* **Set exercise**
Pictures within the data are to be left out; everything else must be reproduced exactly.

# # # #

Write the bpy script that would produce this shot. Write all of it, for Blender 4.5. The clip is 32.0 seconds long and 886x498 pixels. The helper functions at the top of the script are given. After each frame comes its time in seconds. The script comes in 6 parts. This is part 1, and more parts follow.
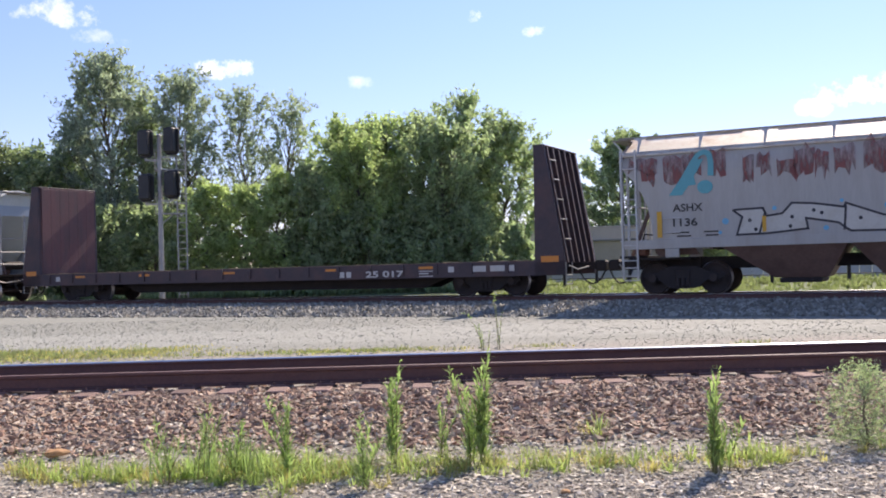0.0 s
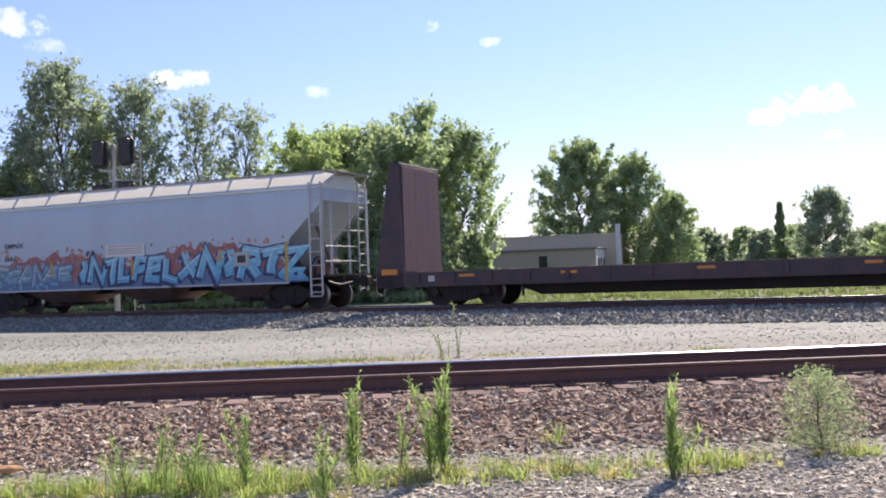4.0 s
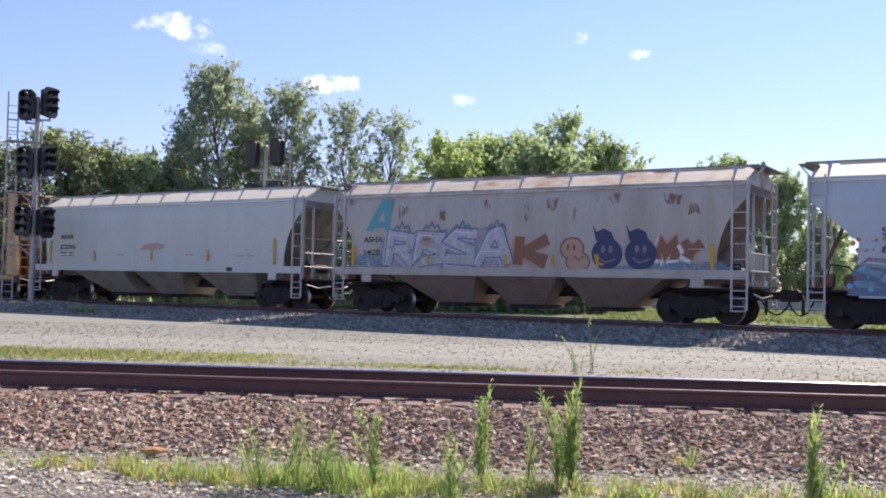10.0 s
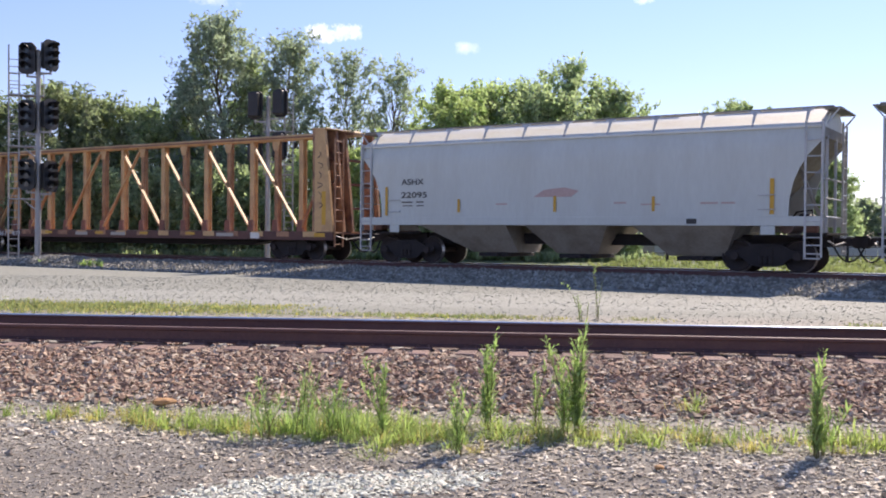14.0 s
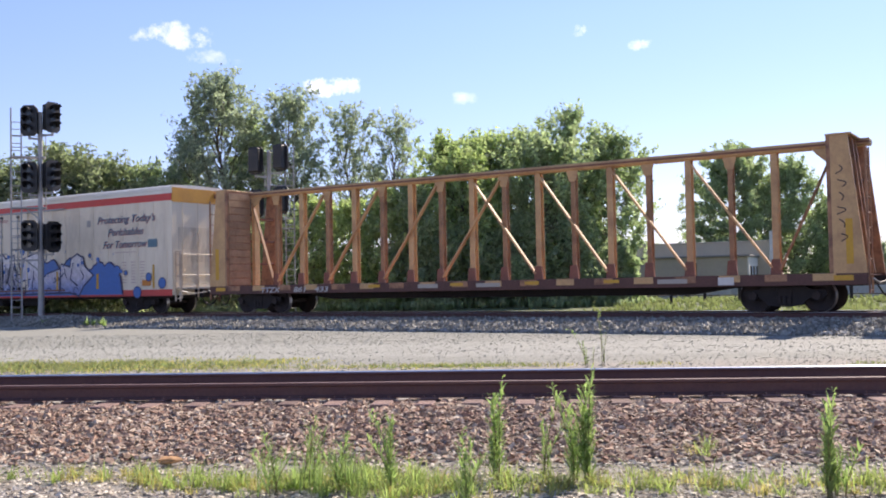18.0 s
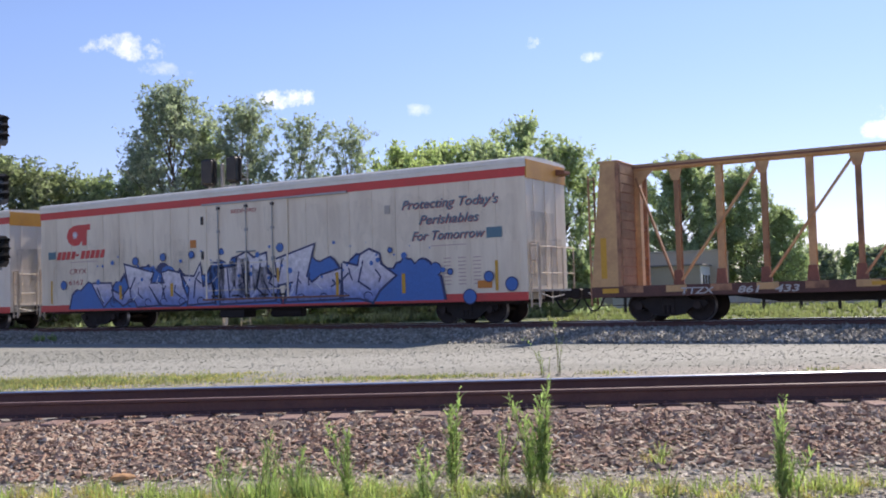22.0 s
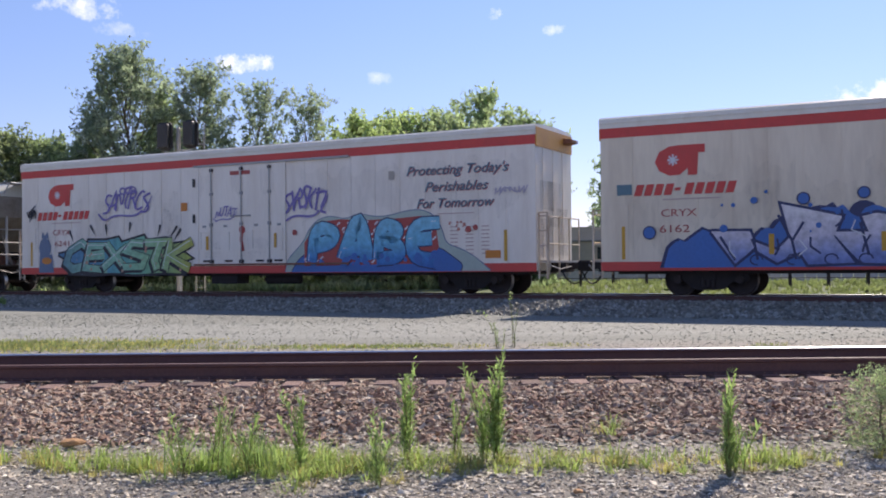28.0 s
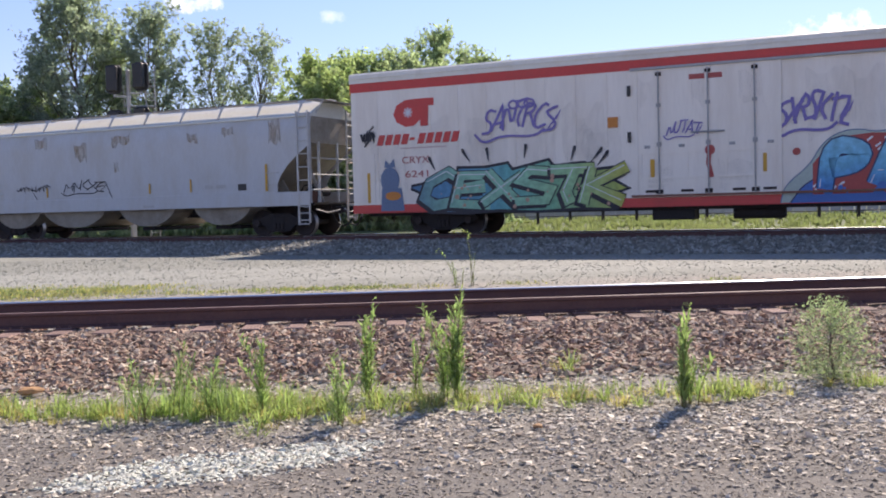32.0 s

# # # #

* **Worked answer**
Write the bpy script that would produce this shot. Write all of it, for Blender 4.5. The clip is 32.0 seconds long and 886x498 pixels. The helper functions at the top of the script are given. After each frame comes its time in seconds. The script comes in 6 parts. This is part 1, and more parts follow.
0.0 s
4.0 s
10.0 s
14.0 s
18.0 s
22.0 s
28.0 s
32.0 s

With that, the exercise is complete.